THE PROBLEM => For this exercise, write out exactly, and only, the lines running from the line that contains "# ---- helpers" through the line that contains "scene.render.fps = FPS".

:: GIVEN INFORMATION

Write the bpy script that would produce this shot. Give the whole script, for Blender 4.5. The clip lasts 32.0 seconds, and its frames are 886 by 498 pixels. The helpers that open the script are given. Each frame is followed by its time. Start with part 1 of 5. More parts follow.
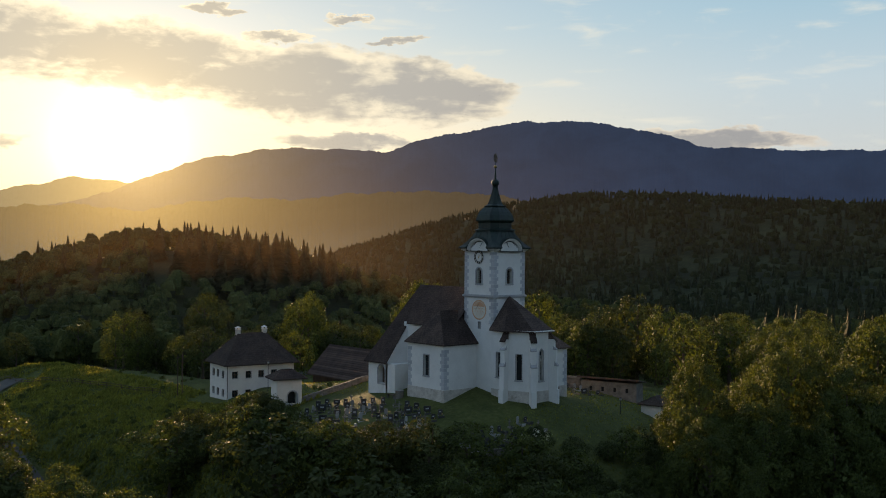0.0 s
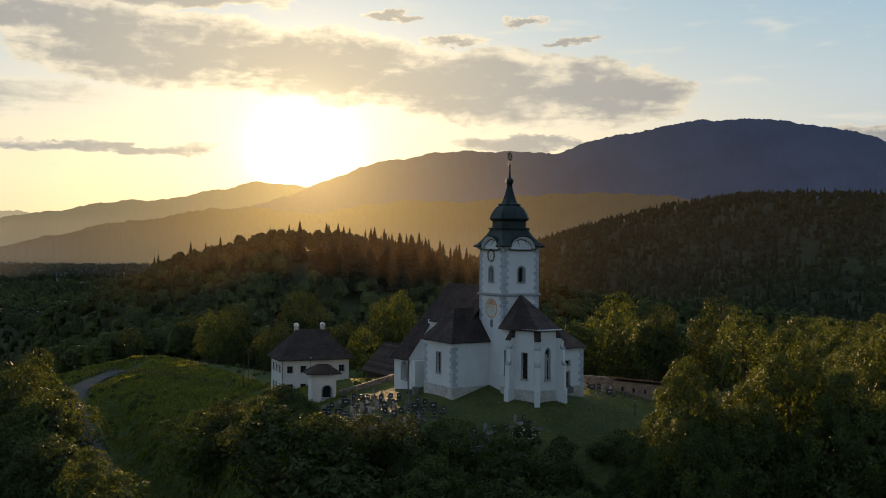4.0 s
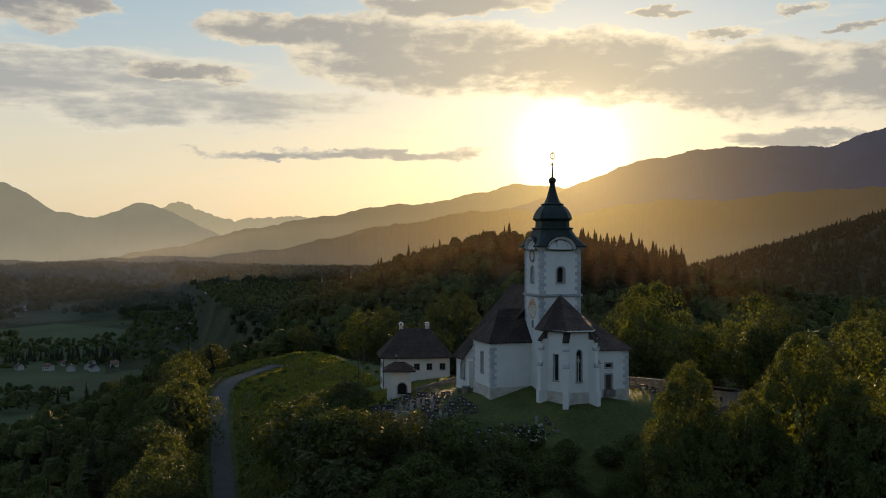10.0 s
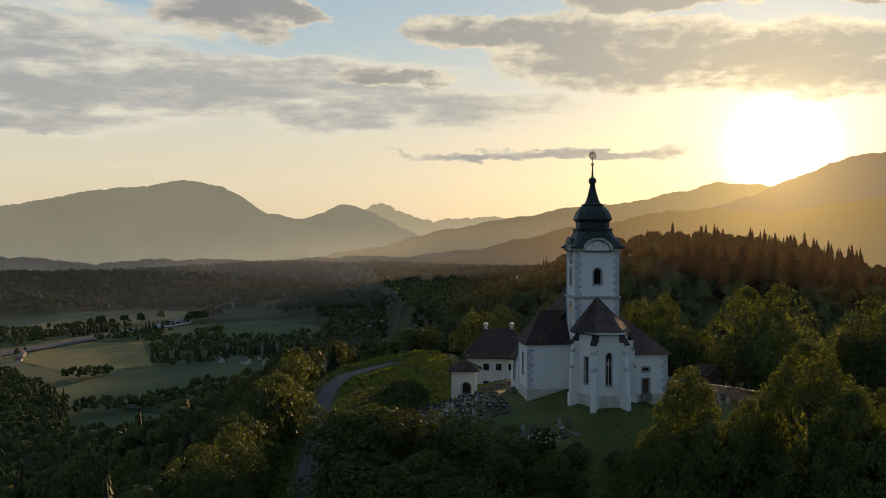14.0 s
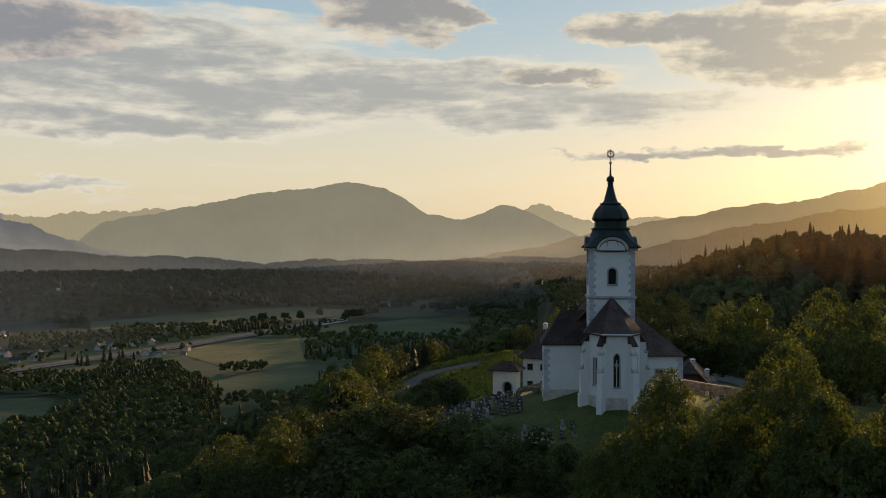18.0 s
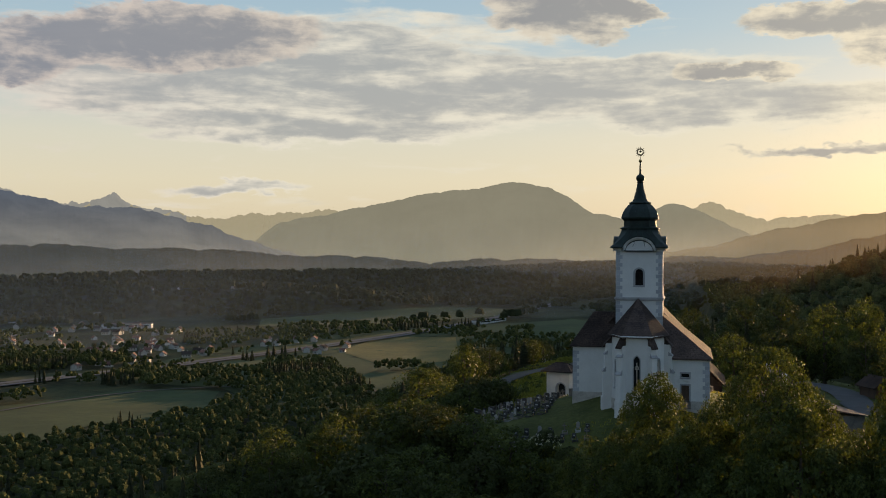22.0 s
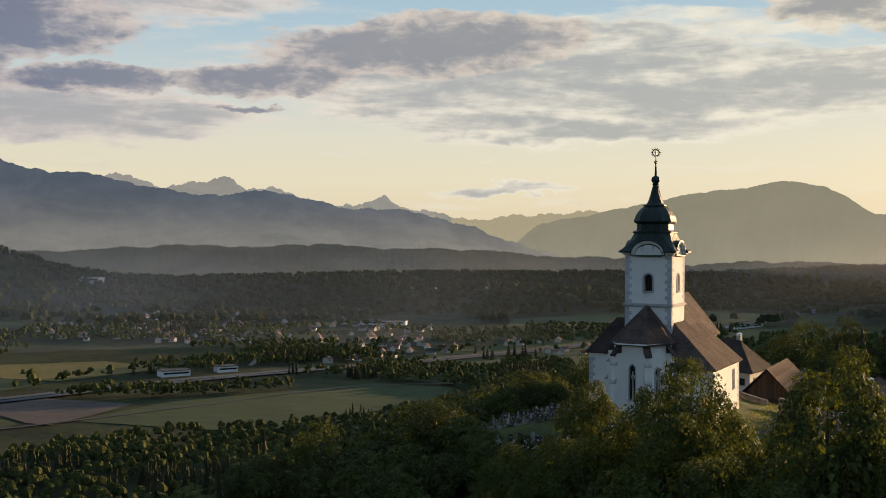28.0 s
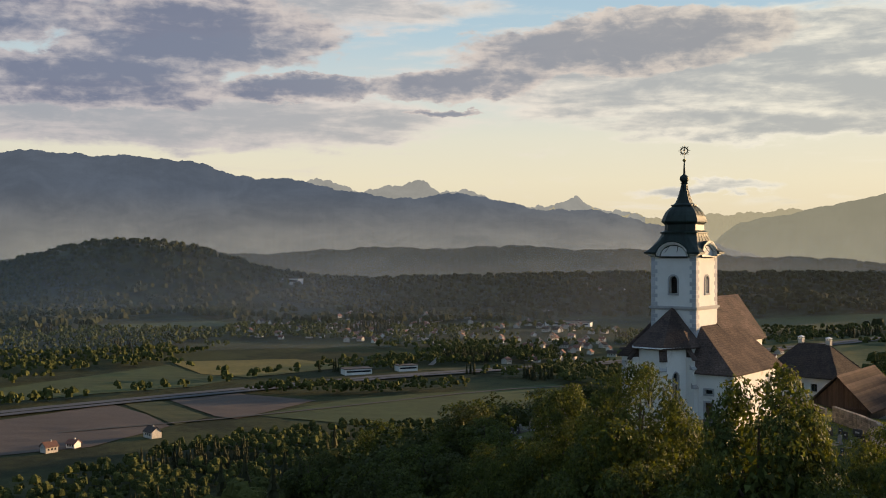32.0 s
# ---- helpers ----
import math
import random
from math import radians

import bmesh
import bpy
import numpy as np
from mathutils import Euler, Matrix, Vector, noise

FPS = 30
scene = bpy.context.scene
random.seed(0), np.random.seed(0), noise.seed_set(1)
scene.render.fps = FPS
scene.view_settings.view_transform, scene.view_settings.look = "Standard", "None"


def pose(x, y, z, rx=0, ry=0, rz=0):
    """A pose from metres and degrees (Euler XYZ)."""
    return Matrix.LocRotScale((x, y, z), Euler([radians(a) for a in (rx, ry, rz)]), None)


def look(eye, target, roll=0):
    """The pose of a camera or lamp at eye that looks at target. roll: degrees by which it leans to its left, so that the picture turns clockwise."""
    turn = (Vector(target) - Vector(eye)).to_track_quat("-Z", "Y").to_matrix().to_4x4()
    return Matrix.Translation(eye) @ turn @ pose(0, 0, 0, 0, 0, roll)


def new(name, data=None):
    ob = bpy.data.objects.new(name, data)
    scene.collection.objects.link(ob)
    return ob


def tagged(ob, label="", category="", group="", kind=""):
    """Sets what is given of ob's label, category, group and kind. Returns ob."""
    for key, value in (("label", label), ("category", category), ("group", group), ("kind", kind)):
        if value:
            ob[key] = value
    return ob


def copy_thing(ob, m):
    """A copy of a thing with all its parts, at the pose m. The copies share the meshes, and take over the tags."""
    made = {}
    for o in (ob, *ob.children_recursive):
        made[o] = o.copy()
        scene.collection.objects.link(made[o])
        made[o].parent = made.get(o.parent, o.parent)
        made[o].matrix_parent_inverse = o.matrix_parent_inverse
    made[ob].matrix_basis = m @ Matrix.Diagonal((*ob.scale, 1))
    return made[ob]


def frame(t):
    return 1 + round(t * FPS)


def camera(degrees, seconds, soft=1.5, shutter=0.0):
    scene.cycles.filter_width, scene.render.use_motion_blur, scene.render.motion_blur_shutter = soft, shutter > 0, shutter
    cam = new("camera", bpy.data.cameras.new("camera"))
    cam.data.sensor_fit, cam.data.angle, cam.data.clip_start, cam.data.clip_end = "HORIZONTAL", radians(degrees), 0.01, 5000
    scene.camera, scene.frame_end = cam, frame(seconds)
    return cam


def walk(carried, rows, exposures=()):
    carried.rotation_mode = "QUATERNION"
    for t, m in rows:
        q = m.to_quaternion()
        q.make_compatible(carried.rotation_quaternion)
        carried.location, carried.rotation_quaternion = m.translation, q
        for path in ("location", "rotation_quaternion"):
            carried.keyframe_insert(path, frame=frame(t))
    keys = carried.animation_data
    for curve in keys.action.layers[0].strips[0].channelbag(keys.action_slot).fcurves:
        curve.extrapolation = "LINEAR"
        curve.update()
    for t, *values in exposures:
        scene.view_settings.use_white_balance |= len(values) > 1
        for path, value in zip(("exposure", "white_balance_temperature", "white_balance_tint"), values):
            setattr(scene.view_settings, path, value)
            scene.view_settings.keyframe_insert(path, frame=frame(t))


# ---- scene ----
cam = camera(46.32, 32.0, 1.0)
ROWS = [
    (0, -101.44, -106.83, 18.95, -40.654, -0.122, 0.485),
    (0.5, -99.16, -108.79, 18.91, -39.319, -0.105, 0.481),
    (1, -96.88, -110.72, 18.85, -38.199, -0.098, 0.483),
    (1.5, -94.64, -112.61, 18.79, -36.821, -0.101, 0.481),
    (2, -92.41, -114.46, 18.75, -35.621, -0.1, 0.503),
    (2.5, -90.19, -116.29, 18.73, -34.443, -0.106, 0.518),
    (3, -88, -118.06, 18.71, -33.257, -0.114, 0.521),
    (3.5, -85.87, -119.75, 18.69, -32.09, -0.106, 0.486),
    (5.5, -77.23, -125.63, 18.44, -27.547, -0.08, 0.484),
    (6, -74.85, -126.94, 18.46, -26.244, -0.094, 0.419),
    (6.5, -72.49, -128.2, 18.5, -24.804, -0.11, 0.285),
    (7, -70.17, -129.39, 18.56, -23.529, -0.114, 0.167),
    (7.5, -67.87, -130.54, 18.62, -22.289, -0.122, 0.068),
    (8, -65.52, -131.66, 18.67, -21.029, -0.128, 0.005),
    (8.5, -63.14, -132.73, 18.7, -19.737, -0.14, -0.028),
    (9, -60.71, -133.74, 18.72, -18.541, -0.135, -0.046),
    (9.5, -58.21, -134.71, 18.73, -17.4, -0.112, -0.018),
    (10, -55.66, -135.63, 18.75, -16.286, -0.103, 0.011),
    (10.5, -53.06, -136.49, 18.77, -15.105, -0.096, 0.03),
    (11, -50.4, -137.33, 18.79, -13.517, -0.101, 0.034),
    (11.5, -47.71, -138.12, 18.82, -12.036, -0.101, 0.046),
    (12, -44.89, -138.9, 18.86, -10.444, -0.098, 0.077),
    (12.5, -42.03, -139.63, 18.88, -8.94, -0.1, 0.091),
    (13, -39.17, -140.29, 18.89, -7.491, -0.082, 0.094),
    (13.5, -36.39, -140.89, 18.89, -6.321, -0.089, 0.096),
    (14, -33.66, -141.44, 18.87, -5.177, -0.095, 0.062),
    (14.5, -31.01, -141.93, 18.87, -4.114, -0.093, 0.026),
    (16.5, -20.69, -143.05, 18.84, 0.532, -0.074, 0.028),
    (17, -18.19, -143.08, 18.81, 1.686, -0.074, 0.065),
    (17.5, -15.75, -143.07, 18.79, 2.725, -0.077, 0.105),
    (18, -13.34, -143, 18.76, 3.848, -0.084, 0.136),
    (18.5, -10.93, -142.9, 18.72, 5.02, -0.09, 0.132),
    (19, -8.54, -142.76, 18.68, 6.24, -0.092, 0.131),
    (19.5, -6.18, -142.58, 18.66, 7.397, -0.097, 0.126),
    (20, -3.78, -142.36, 18.68, 8.542, -0.1, 0.115),
    (20.5, -1.38, -142.09, 18.74, 9.667, -0.108, 0.117),
    (21, 1.03, -141.78, 18.8, 10.804, -0.107, 0.12),
    (21.5, 3.43, -141.4, 18.84, 11.962, -0.1, 0.101),
    (22, 5.94, -140.96, 18.87, 13.191, -0.113, 0.058),
    (22.5, 8.55, -140.45, 18.89, 14.372, -0.111, 0.011),
    (23, 11.25, -139.87, 18.9, 15.573, -0.106, -0.017),
    (23.5, 14, -139.23, 18.89, 16.834, -0.088, -0.012),
    (24, 16.81, -138.53, 18.9, 17.993, -0.093, 0.003),
    (24.5, 19.64, -137.79, 18.92, 19.076, -0.078, 0.022),
    (25, 22.46, -137.02, 18.97, 20.198, -0.07, 0.039),
    (25.5, 25.25, -136.2, 19.02, 21.392, -0.084, 0.061),
    (27.5, 35.83, -131.92, 19.23, 26.37, -0.086, 0.375),
    (28, 38.36, -130.72, 19.28, 27.937, -0.106, 0.341),
    (28.5, 40.83, -129.52, 19.33, 29.362, -0.107, 0.244),
    (29, 43.22, -128.29, 19.37, 30.727, -0.111, 0.122),
    (29.5, 45.56, -127.04, 19.4, 32.157, -0.107, 0.018),
    (30, 47.9, -125.71, 19.43, 33.54, -0.105, -0.019),
    (30.5, 50.28, -124.32, 19.46, 34.737, -0.094, -0.051),
    (31, 52.69, -122.88, 19.48, 36.179, -0.093, -0.05),
    (31.5, 55.14, -121.41, 19.5, 37.627, -0.087, -0.045),
    (32, 57.64, -119.9, 19.5, 38.79, -0.072, -0.036),
]
PATH = [(t, pose(x, y, z, 90 + pitch, 0, yaw) @ pose(0, 0, 0, 0, 0, roll)) for t, x, y, z, yaw, pitch, roll in ROWS]
walk(cam, PATH, [(0, 0.87), (5, 0.73), (13, 0.63), (20, 0.68), (25, 0.75), (28, 0.81), (32, 0.87)])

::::

FULL RESPONSE =>
# ---- helpers ----
import math
import random
from math import radians

import bmesh
import bpy
import numpy as np
from mathutils import Euler, Matrix, Vector, noise

FPS = 30
scene = bpy.context.scene
random.seed(0), np.random.seed(0), noise.seed_set(1)
scene.render.fps = FPS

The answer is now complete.